- **TASK**
Reproduce the listing below character for character; drop every image.

#### RECORDED DATA

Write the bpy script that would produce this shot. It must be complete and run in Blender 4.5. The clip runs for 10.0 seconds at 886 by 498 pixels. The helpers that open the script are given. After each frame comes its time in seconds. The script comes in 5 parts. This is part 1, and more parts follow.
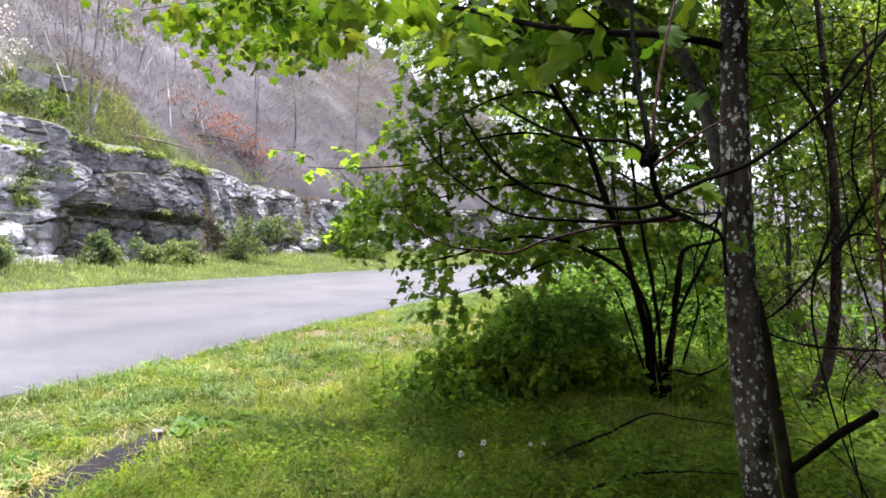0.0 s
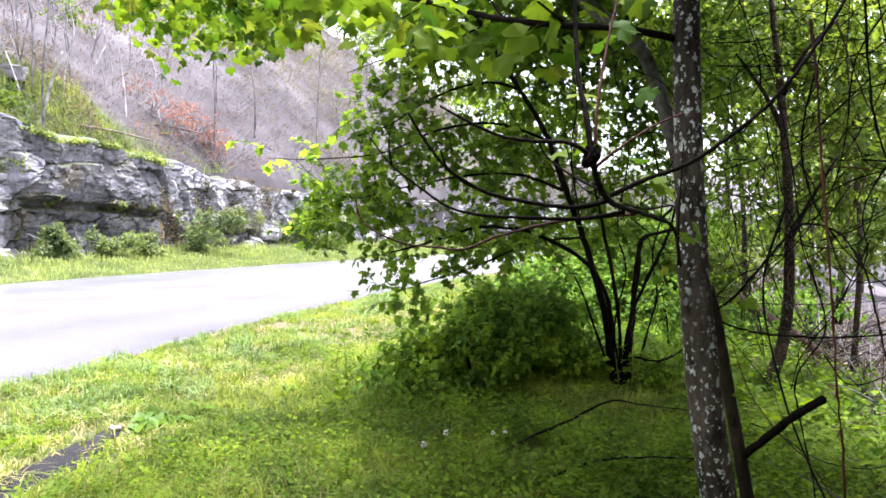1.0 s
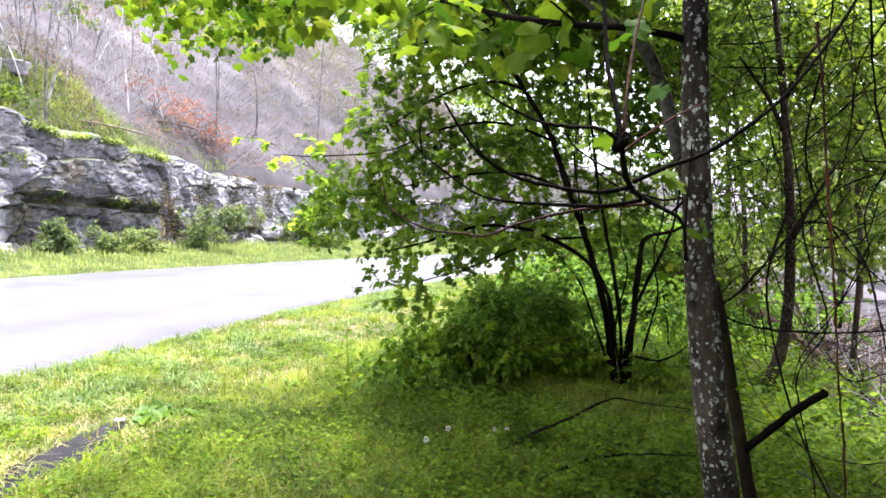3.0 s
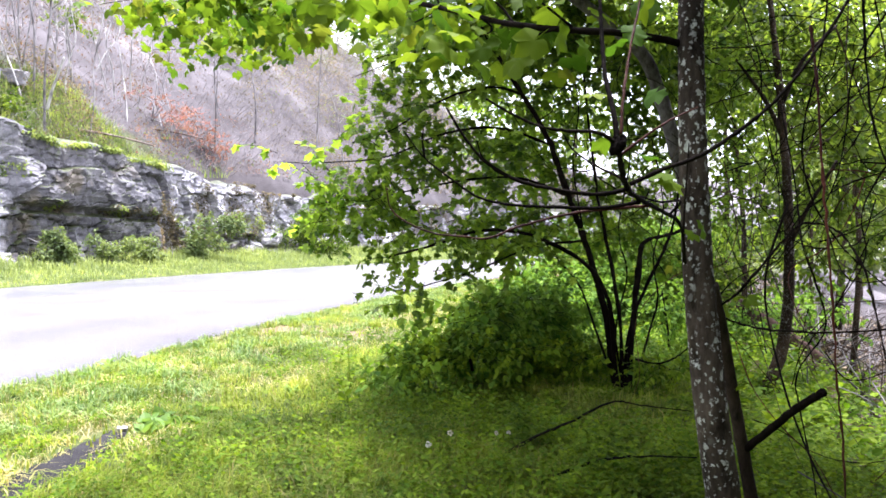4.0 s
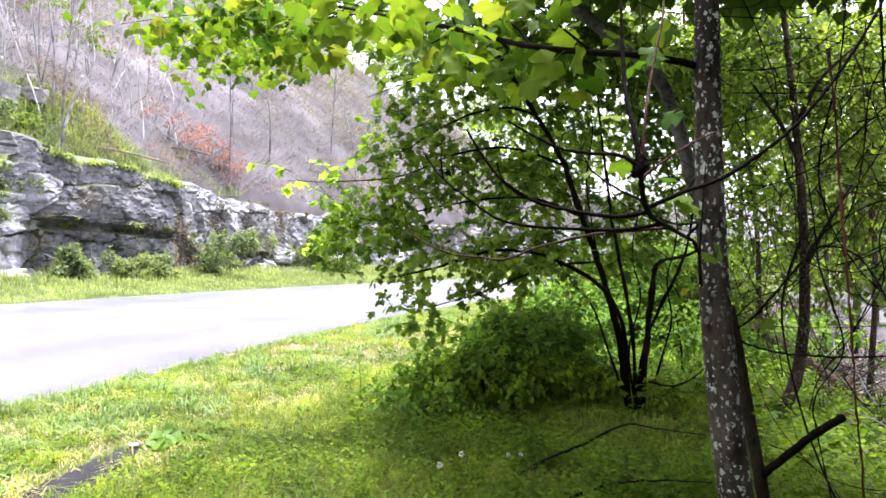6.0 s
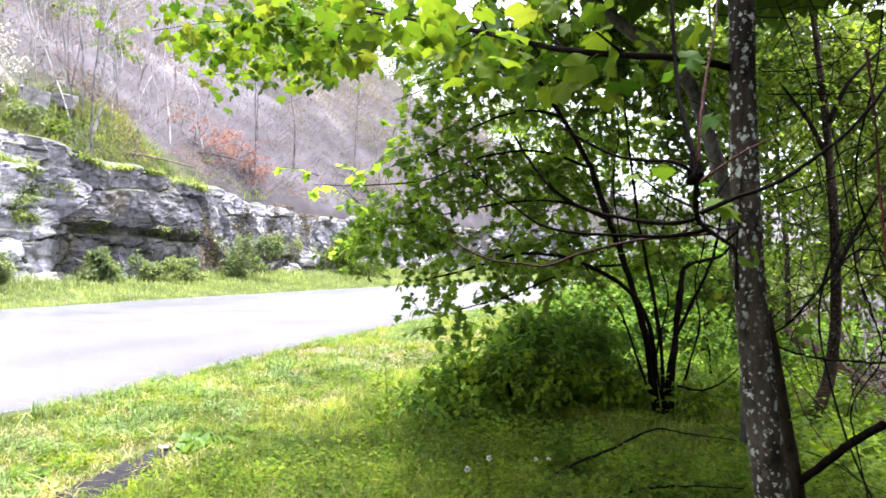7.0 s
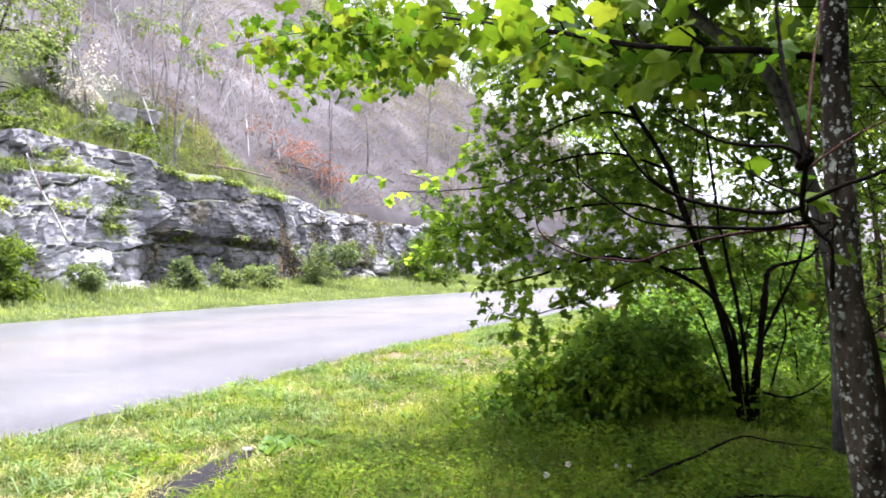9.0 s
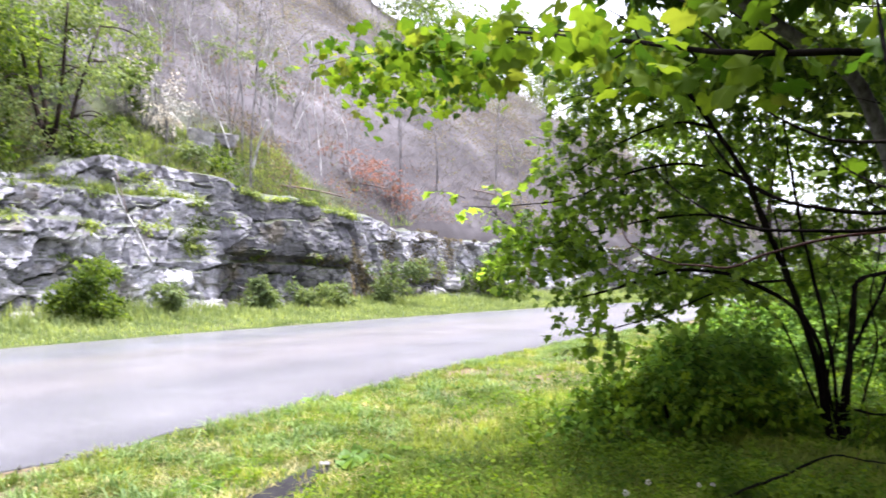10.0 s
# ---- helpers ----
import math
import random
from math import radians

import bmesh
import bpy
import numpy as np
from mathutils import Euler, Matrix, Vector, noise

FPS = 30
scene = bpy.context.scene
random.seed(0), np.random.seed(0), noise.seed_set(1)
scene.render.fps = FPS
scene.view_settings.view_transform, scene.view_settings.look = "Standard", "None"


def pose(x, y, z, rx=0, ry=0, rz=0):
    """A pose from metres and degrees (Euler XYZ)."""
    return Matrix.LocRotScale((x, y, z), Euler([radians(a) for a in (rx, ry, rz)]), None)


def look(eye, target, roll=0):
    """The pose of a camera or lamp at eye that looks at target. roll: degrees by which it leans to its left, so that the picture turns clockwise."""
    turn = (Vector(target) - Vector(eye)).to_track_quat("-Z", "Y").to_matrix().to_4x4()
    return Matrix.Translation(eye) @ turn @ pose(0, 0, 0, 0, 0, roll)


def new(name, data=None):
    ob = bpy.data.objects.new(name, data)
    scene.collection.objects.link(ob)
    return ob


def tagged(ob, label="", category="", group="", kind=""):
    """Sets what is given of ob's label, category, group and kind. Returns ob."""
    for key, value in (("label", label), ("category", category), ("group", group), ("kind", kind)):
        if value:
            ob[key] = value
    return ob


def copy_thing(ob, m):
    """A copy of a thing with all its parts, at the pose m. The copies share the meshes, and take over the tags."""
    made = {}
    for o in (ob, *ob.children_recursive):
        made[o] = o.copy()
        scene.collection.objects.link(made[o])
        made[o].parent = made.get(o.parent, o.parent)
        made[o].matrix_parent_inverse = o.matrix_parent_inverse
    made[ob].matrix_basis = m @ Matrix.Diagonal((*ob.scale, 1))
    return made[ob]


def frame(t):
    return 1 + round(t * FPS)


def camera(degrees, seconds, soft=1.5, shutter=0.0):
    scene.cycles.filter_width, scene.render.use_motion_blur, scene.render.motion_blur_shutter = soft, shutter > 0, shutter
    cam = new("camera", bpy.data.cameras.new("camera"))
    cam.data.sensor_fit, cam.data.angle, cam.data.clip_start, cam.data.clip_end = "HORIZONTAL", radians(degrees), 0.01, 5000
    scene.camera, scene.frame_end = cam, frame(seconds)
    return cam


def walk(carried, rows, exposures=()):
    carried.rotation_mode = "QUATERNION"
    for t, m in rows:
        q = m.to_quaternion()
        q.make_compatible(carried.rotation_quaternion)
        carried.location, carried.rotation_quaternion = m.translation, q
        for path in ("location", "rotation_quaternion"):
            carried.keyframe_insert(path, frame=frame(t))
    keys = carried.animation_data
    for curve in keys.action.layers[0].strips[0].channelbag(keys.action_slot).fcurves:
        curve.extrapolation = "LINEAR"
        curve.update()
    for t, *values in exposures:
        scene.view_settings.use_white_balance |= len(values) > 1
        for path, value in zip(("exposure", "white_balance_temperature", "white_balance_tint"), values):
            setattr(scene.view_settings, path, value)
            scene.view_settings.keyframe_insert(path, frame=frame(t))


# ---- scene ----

########

- **RESULT**
Write the bpy script that would produce this shot. It must be complete and run in Blender 4.5. The clip runs for 10.0 seconds at 886 by 498 pixels. The helpers that open the script are given. After each frame comes its time in seconds. The script comes in 5 parts. This is part 1, and more parts follow.
0.0 s
1.0 s
3.0 s
4.0 s
6.0 s
7.0 s
9.0 s
10.0 s
# ---- helpers ----
import math
import random
from math import radians

import bmesh
import bpy
import numpy as np
from mathutils import Euler, Matrix, Vector, noise

FPS = 30
scene = bpy.context.scene
random.seed(0), np.random.seed(0), noise.seed_set(1)
scene.render.fps = FPS
scene.view_settings.view_transform, scene.view_settings.look = "Standard", "None"


def pose(x, y, z, rx=0, ry=0, rz=0):
    """A pose from metres and degrees (Euler XYZ)."""
    return Matrix.LocRotScale((x, y, z), Euler([radians(a) for a in (rx, ry, rz)]), None)


def look(eye, target, roll=0):
    """The pose of a camera or lamp at eye that looks at target. roll: degrees by which it leans to its left, so that the picture turns clockwise."""
    turn = (Vector(target) - Vector(eye)).to_track_quat("-Z", "Y").to_matrix().to_4x4()
    return Matrix.Translation(eye) @ turn @ pose(0, 0, 0, 0, 0, roll)


def new(name, data=None):
    ob = bpy.data.objects.new(name, data)
    scene.collection.objects.link(ob)
    return ob


def tagged(ob, label="", category="", group="", kind=""):
    """Sets what is given of ob's label, category, group and kind. Returns ob."""
    for key, value in (("label", label), ("category", category), ("group", group), ("kind", kind)):
        if value:
            ob[key] = value
    return ob


def copy_thing(ob, m):
    """A copy of a thing with all its parts, at the pose m. The copies share the meshes, and take over the tags."""
    made = {}
    for o in (ob, *ob.children_recursive):
        made[o] = o.copy()
        scene.collection.objects.link(made[o])
        made[o].parent = made.get(o.parent, o.parent)
        made[o].matrix_parent_inverse = o.matrix_parent_inverse
    made[ob].matrix_basis = m @ Matrix.Diagonal((*ob.scale, 1))
    return made[ob]


def frame(t):
    return 1 + round(t * FPS)


def camera(degrees, seconds, soft=1.5, shutter=0.0):
    scene.cycles.filter_width, scene.render.use_motion_blur, scene.render.motion_blur_shutter = soft, shutter > 0, shutter
    cam = new("camera", bpy.data.cameras.new("camera"))
    cam.data.sensor_fit, cam.data.angle, cam.data.clip_start, cam.data.clip_end = "HORIZONTAL", radians(degrees), 0.01, 5000
    scene.camera, scene.frame_end = cam, frame(seconds)
    return cam


def walk(carried, rows, exposures=()):
    carried.rotation_mode = "QUATERNION"
    for t, m in rows:
        q = m.to_quaternion()
        q.make_compatible(carried.rotation_quaternion)
        carried.location, carried.rotation_quaternion = m.translation, q
        for path in ("location", "rotation_quaternion"):
            carried.keyframe_insert(path, frame=frame(t))
    keys = carried.animation_data
    for curve in keys.action.layers[0].strips[0].channelbag(keys.action_slot).fcurves:
        curve.extrapolation = "LINEAR"
        curve.update()
    for t, *values in exposures:
        scene.view_settings.use_white_balance |= len(values) > 1
        for path, value in zip(("exposure", "white_balance_temperature", "white_balance_tint"), values):
            setattr(scene.view_settings, path, value)
            scene.view_settings.keyframe_insert(path, frame=frame(t))


# ---- scene ----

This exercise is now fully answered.